Your task is to give the listing below back word for word, pictures excluded.
-.-.-
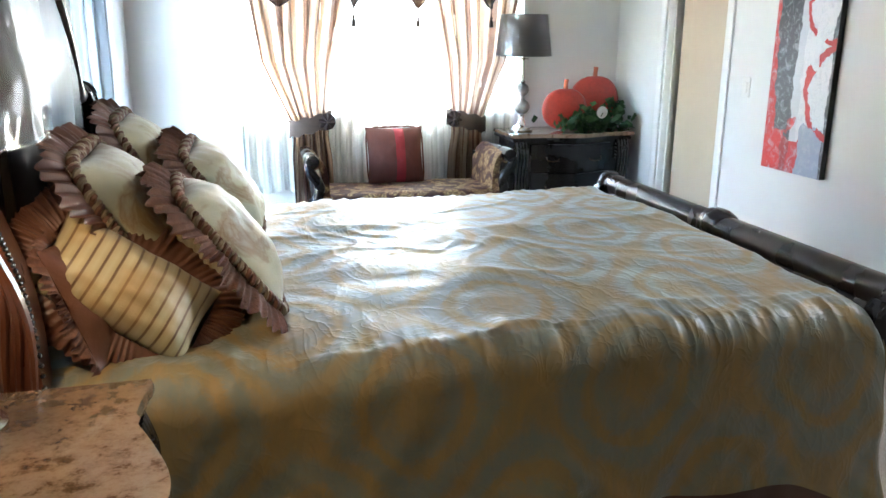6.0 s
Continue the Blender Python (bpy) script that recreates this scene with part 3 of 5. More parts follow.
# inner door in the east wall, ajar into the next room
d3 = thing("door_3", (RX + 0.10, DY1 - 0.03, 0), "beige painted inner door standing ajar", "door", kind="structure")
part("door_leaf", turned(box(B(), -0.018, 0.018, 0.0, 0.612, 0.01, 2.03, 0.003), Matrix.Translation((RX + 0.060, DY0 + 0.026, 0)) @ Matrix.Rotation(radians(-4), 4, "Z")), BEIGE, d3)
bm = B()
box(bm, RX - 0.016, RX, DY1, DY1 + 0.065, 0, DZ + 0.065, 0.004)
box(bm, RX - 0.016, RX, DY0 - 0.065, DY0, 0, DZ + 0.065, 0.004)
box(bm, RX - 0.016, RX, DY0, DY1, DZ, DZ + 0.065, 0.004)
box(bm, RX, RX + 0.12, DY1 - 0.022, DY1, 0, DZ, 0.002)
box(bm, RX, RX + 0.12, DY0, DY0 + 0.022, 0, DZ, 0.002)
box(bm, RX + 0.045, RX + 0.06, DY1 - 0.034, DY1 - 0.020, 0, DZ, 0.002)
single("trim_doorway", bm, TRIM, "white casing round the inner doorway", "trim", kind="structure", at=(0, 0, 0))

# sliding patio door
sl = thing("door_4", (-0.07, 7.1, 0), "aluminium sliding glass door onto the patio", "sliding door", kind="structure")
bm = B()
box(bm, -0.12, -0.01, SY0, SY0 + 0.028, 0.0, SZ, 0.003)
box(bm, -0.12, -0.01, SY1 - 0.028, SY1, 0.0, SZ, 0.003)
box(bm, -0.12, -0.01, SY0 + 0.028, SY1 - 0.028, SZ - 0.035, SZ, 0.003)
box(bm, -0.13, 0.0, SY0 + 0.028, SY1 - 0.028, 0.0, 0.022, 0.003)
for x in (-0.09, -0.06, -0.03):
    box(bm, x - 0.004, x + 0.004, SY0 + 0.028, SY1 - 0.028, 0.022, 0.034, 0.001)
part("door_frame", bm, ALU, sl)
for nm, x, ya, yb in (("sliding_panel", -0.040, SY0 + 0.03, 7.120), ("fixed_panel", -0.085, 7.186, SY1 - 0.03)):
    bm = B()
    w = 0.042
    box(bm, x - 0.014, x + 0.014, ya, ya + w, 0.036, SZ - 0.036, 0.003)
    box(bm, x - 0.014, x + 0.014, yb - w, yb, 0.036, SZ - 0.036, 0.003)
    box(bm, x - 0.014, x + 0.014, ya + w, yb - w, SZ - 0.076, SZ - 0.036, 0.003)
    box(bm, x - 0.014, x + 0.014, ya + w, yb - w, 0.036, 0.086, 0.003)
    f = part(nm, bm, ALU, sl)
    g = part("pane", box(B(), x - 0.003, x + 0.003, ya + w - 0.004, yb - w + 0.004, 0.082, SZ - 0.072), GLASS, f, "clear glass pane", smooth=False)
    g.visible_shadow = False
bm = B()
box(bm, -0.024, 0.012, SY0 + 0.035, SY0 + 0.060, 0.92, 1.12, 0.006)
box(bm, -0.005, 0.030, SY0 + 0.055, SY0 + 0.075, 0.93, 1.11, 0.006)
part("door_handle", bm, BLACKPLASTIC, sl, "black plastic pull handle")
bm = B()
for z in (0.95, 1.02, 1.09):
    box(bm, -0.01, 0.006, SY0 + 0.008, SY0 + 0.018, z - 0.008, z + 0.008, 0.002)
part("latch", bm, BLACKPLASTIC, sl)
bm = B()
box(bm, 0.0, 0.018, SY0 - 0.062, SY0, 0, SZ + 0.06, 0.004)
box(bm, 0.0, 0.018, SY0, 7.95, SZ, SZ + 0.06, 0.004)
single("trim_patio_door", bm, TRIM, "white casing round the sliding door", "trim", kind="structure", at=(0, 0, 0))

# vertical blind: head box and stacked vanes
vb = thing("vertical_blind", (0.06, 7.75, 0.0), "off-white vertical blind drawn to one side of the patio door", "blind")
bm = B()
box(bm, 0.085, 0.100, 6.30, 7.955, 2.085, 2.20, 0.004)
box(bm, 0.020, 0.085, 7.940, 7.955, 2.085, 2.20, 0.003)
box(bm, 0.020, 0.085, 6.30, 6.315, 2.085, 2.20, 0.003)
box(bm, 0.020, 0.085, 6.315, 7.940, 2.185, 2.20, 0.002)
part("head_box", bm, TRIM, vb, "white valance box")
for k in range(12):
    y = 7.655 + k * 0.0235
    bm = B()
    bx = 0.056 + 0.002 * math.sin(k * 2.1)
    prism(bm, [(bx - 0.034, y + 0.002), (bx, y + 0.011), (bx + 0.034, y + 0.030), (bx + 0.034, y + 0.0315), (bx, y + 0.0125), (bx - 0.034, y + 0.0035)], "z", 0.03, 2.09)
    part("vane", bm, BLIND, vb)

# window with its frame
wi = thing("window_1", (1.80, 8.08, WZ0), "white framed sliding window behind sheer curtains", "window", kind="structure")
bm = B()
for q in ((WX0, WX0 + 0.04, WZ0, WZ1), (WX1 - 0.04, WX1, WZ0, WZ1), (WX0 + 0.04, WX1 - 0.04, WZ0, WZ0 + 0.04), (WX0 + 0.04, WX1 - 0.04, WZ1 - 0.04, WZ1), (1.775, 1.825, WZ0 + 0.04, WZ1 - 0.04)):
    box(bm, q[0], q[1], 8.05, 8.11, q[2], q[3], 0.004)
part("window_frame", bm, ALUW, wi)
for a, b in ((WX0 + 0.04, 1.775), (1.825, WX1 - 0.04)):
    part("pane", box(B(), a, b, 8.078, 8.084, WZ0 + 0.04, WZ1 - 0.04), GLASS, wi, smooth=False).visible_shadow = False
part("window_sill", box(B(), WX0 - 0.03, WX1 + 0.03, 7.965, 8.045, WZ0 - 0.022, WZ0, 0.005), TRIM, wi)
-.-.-
Answer to the task
6.0 s
Continue the Blender Python (bpy) script that recreates this scene with part 3 of 5. More parts follow.
# inner door in the east wall, ajar into the next room
d3 = thing("door_3", (RX + 0.10, DY1 - 0.03, 0), "beige painted inner door standing ajar", "door", kind="structure")
part("door_leaf", turned(box(B(), -0.018, 0.018, 0.0, 0.612, 0.01, 2.03, 0.003), Matrix.Translation((RX + 0.060, DY0 + 0.026, 0)) @ Matrix.Rotation(radians(-4), 4, "Z")), BEIGE, d3)
bm = B()
box(bm, RX - 0.016, RX, DY1, DY1 + 0.065, 0, DZ + 0.065, 0.004)
box(bm, RX - 0.016, RX, DY0 - 0.065, DY0, 0, DZ + 0.065, 0.004)
box(bm, RX - 0.016, RX, DY0, DY1, DZ, DZ + 0.065, 0.004)
box(bm, RX, RX + 0.12, DY1 - 0.022, DY1, 0, DZ, 0.002)
box(bm, RX, RX + 0.12, DY0, DY0 + 0.022, 0, DZ, 0.002)
box(bm, RX + 0.045, RX + 0.06, DY1 - 0.034, DY1 - 0.020, 0, DZ, 0.002)
single("trim_doorway", bm, TRIM, "white casing round the inner doorway", "trim", kind="structure", at=(0, 0, 0))

# sliding patio door
sl = thing("door_4", (-0.07, 7.1, 0), "aluminium sliding glass door onto the patio", "sliding door", kind="structure")
bm = B()
box(bm, -0.12, -0.01, SY0, SY0 + 0.028, 0.0, SZ, 0.003)
box(bm, -0.12, -0.01, SY1 - 0.028, SY1, 0.0, SZ, 0.003)
box(bm, -0.12, -0.01, SY0 + 0.028, SY1 - 0.028, SZ - 0.035, SZ, 0.003)
box(bm, -0.13, 0.0, SY0 + 0.028, SY1 - 0.028, 0.0, 0.022, 0.003)
for x in (-0.09, -0.06, -0.03):
    box(bm, x - 0.004, x + 0.004, SY0 + 0.028, SY1 - 0.028, 0.022, 0.034, 0.001)
part("door_frame", bm, ALU, sl)
for nm, x, ya, yb in (("sliding_panel", -0.040, SY0 + 0.03, 7.120), ("fixed_panel", -0.085, 7.186, SY1 - 0.03)):
    bm = B()
    w = 0.042
    box(bm, x - 0.014, x + 0.014, ya, ya + w, 0.036, SZ - 0.036, 0.003)
    box(bm, x - 0.014, x + 0.014, yb - w, yb, 0.036, SZ - 0.036, 0.003)
    box(bm, x - 0.014, x + 0.014, ya + w, yb - w, SZ - 0.076, SZ - 0.036, 0.003)
    box(bm, x - 0.014, x + 0.014, ya + w, yb - w, 0.036, 0.086, 0.003)
    f = part(nm, bm, ALU, sl)
    g = part("pane", box(B(), x - 0.003, x + 0.003, ya + w - 0.004, yb - w + 0.004, 0.082, SZ - 0.072), GLASS, f, "clear glass pane", smooth=False)
    g.visible_shadow = False
bm = B()
box(bm, -0.024, 0.012, SY0 + 0.035, SY0 + 0.060, 0.92, 1.12, 0.006)
box(bm, -0.005, 0.030, SY0 + 0.055, SY0 + 0.075, 0.93, 1.11, 0.006)
part("door_handle", bm, BLACKPLASTIC, sl, "black plastic pull handle")
bm = B()
for z in (0.95, 1.02, 1.09):
    box(bm, -0.01, 0.006, SY0 + 0.008, SY0 + 0.018, z - 0.008, z + 0.008, 0.002)
part("latch", bm, BLACKPLASTIC, sl)
bm = B()
box(bm, 0.0, 0.018, SY0 - 0.062, SY0, 0, SZ + 0.06, 0.004)
box(bm, 0.0, 0.018, SY0, 7.95, SZ, SZ + 0.06, 0.004)
single("trim_patio_door", bm, TRIM, "white casing round the sliding door", "trim", kind="structure", at=(0, 0, 0))

# vertical blind: head box and stacked vanes
vb = thing("vertical_blind", (0.06, 7.75, 0.0), "off-white vertical blind drawn to one side of the patio door", "blind")
bm = B()
box(bm, 0.085, 0.100, 6.30, 7.955, 2.085, 2.20, 0.004)
box(bm, 0.020, 0.085, 7.940, 7.955, 2.085, 2.20, 0.003)
box(bm, 0.020, 0.085, 6.30, 6.315, 2.085, 2.20, 0.003)
box(bm, 0.020, 0.085, 6.315, 7.940, 2.185, 2.20, 0.002)
part("head_box", bm, TRIM, vb, "white valance box")
for k in range(12):
    y = 7.655 + k * 0.0235
    bm = B()
    bx = 0.056 + 0.002 * math.sin(k * 2.1)
    prism(bm, [(bx - 0.034, y + 0.002), (bx, y + 0.011), (bx + 0.034, y + 0.030), (bx + 0.034, y + 0.0315), (bx, y + 0.0125), (bx - 0.034, y + 0.0035)], "z", 0.03, 2.09)
    part("vane", bm, BLIND, vb)

# window with its frame
wi = thing("window_1", (1.80, 8.08, WZ0), "white framed sliding window behind sheer curtains", "window", kind="structure")
bm = B()
for q in ((WX0, WX0 + 0.04, WZ0, WZ1), (WX1 - 0.04, WX1, WZ0, WZ1), (WX0 + 0.04, WX1 - 0.04, WZ0, WZ0 + 0.04), (WX0 + 0.04, WX1 - 0.04, WZ1 - 0.04, WZ1), (1.775, 1.825, WZ0 + 0.04, WZ1 - 0.04)):
    box(bm, q[0], q[1], 8.05, 8.11, q[2], q[3], 0.004)
part("window_frame", bm, ALUW, wi)
for a, b in ((WX0 + 0.04, 1.775), (1.825, WX1 - 0.04)):
    part("pane", box(B(), a, b, 8.078, 8.084, WZ0 + 0.04, WZ1 - 0.04), GLASS, wi, smooth=False).visible_shadow = False
part("window_sill", box(B(), WX0 - 0.03, WX1 + 0.03, 7.965, 8.045, WZ0 - 0.022, WZ0, 0.005), TRIM, wi)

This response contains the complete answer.